» **Data lines**:
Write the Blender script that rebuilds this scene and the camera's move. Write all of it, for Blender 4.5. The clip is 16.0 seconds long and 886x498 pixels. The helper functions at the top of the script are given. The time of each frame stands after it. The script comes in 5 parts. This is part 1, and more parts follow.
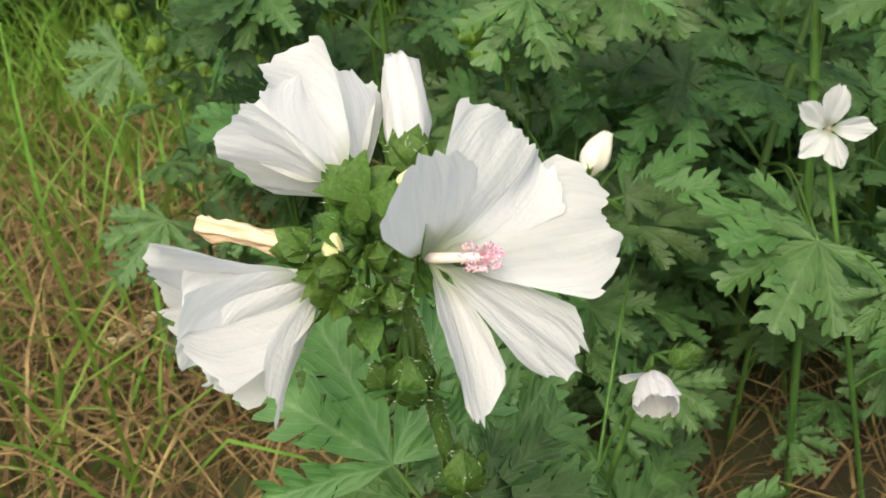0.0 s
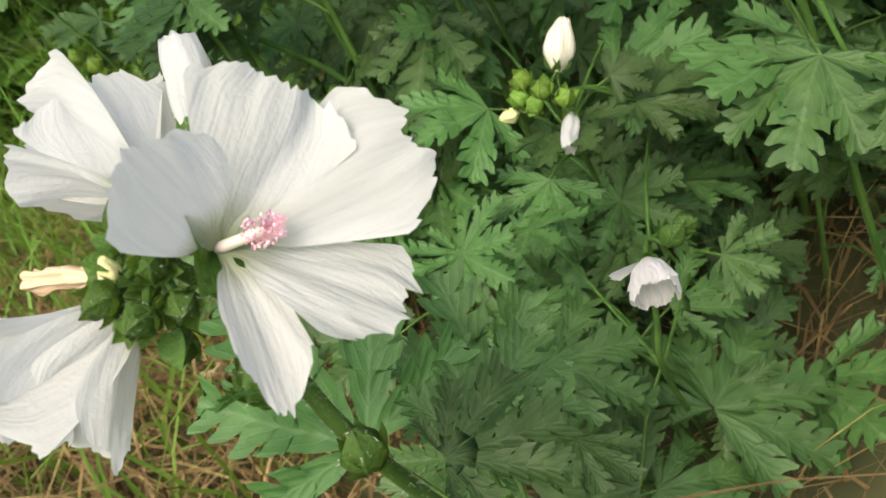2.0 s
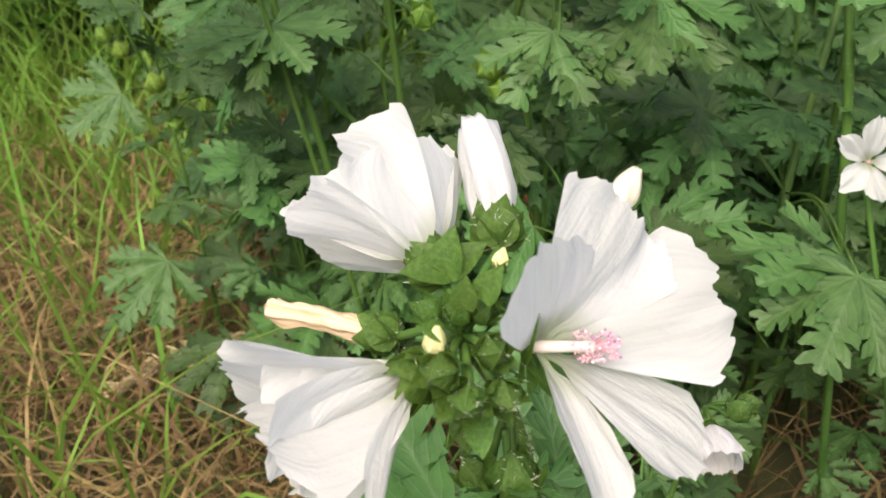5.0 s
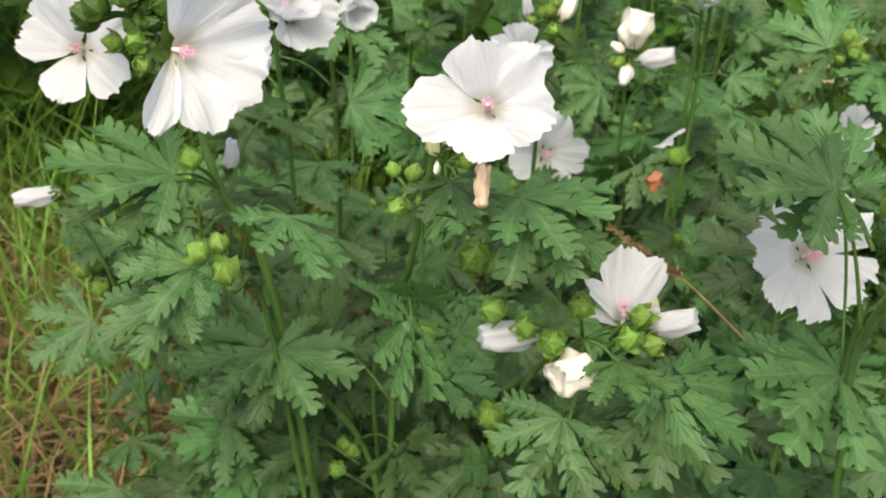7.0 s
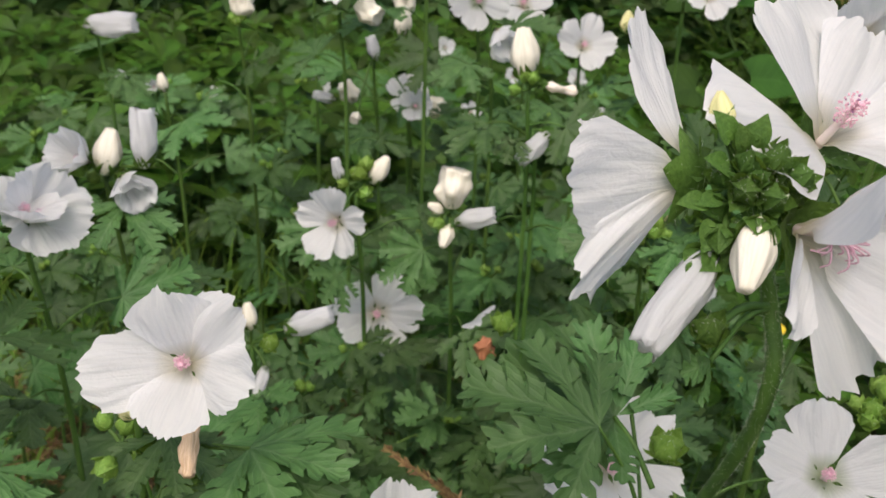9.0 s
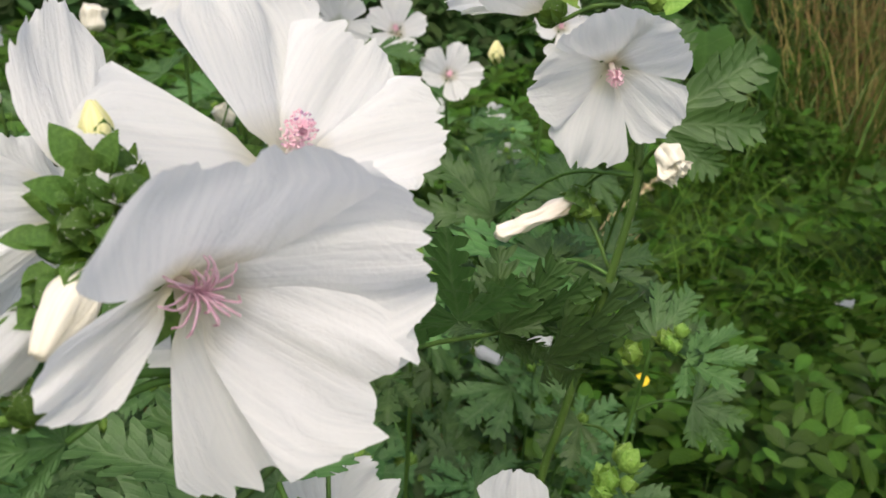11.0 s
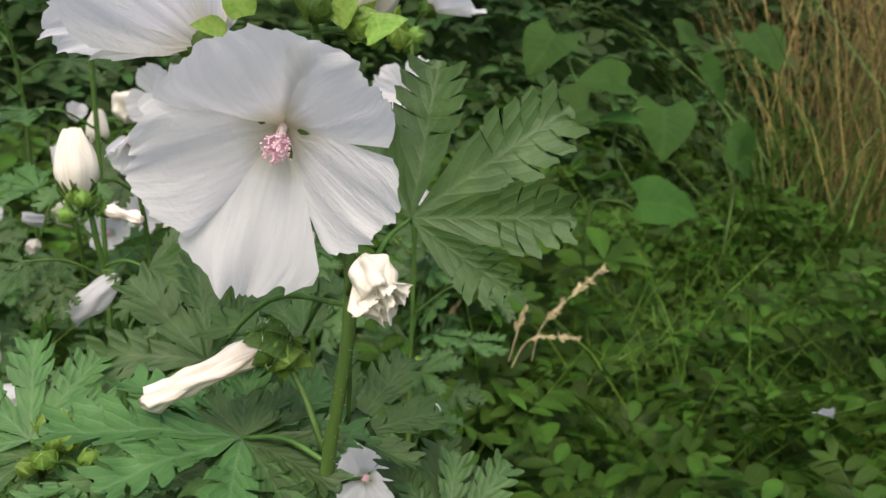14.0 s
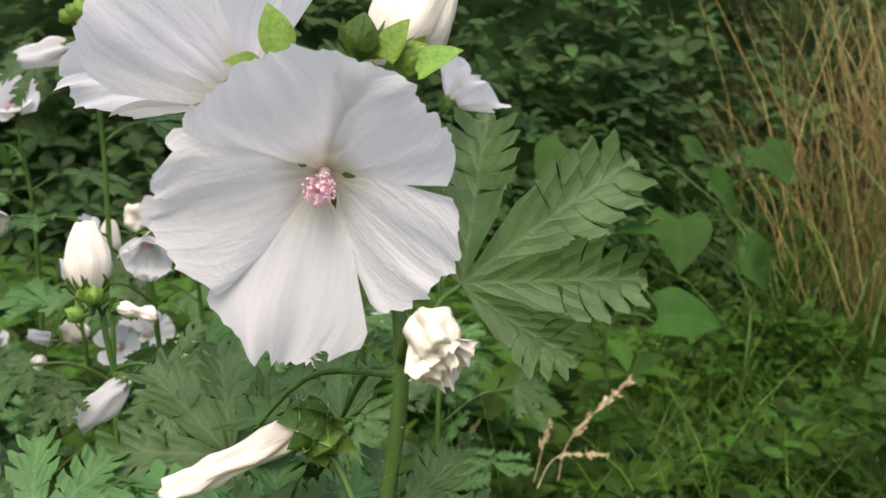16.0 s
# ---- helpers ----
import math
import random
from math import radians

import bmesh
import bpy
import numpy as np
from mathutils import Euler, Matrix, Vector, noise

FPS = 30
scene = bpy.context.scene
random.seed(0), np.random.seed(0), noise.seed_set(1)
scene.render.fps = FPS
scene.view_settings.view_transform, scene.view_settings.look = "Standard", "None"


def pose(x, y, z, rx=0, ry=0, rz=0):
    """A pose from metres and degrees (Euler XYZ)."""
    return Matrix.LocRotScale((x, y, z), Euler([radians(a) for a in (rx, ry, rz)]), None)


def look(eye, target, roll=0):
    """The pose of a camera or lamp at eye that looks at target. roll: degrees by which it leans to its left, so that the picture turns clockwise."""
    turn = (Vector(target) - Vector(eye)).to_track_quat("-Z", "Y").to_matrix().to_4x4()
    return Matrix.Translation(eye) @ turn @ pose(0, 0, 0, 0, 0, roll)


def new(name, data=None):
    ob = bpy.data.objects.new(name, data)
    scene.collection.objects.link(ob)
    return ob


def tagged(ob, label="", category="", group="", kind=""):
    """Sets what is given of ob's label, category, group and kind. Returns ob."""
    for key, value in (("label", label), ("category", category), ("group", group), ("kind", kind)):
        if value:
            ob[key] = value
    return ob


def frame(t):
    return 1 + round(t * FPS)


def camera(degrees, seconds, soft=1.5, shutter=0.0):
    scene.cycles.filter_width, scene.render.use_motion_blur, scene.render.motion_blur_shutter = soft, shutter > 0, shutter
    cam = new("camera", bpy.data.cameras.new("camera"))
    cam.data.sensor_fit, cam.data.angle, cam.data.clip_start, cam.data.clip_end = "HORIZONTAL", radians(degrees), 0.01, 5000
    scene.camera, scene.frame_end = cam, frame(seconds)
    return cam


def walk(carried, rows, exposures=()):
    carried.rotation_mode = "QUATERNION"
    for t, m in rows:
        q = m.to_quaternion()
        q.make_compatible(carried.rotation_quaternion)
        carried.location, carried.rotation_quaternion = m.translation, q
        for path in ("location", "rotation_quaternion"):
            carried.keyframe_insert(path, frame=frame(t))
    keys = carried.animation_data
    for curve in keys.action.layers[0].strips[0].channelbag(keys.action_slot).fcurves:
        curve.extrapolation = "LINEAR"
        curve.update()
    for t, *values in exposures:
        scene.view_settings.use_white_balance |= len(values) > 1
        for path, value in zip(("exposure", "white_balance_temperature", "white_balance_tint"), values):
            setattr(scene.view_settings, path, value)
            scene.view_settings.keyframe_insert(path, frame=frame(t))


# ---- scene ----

» **Task details**: Please reproduce the listing exactly from its opening line through the line that contains "import random", both included, with all pictures omitted.

» **Finished task**:
Write the Blender script that rebuilds this scene and the camera's move. Write all of it, for Blender 4.5. The clip is 16.0 seconds long and 886x498 pixels. The helper functions at the top of the script are given. The time of each frame stands after it. The script comes in 5 parts. This is part 1, and more parts follow.
0.0 s
2.0 s
5.0 s
7.0 s
9.0 s
11.0 s
14.0 s
16.0 s
# ---- helpers ----
import math
import random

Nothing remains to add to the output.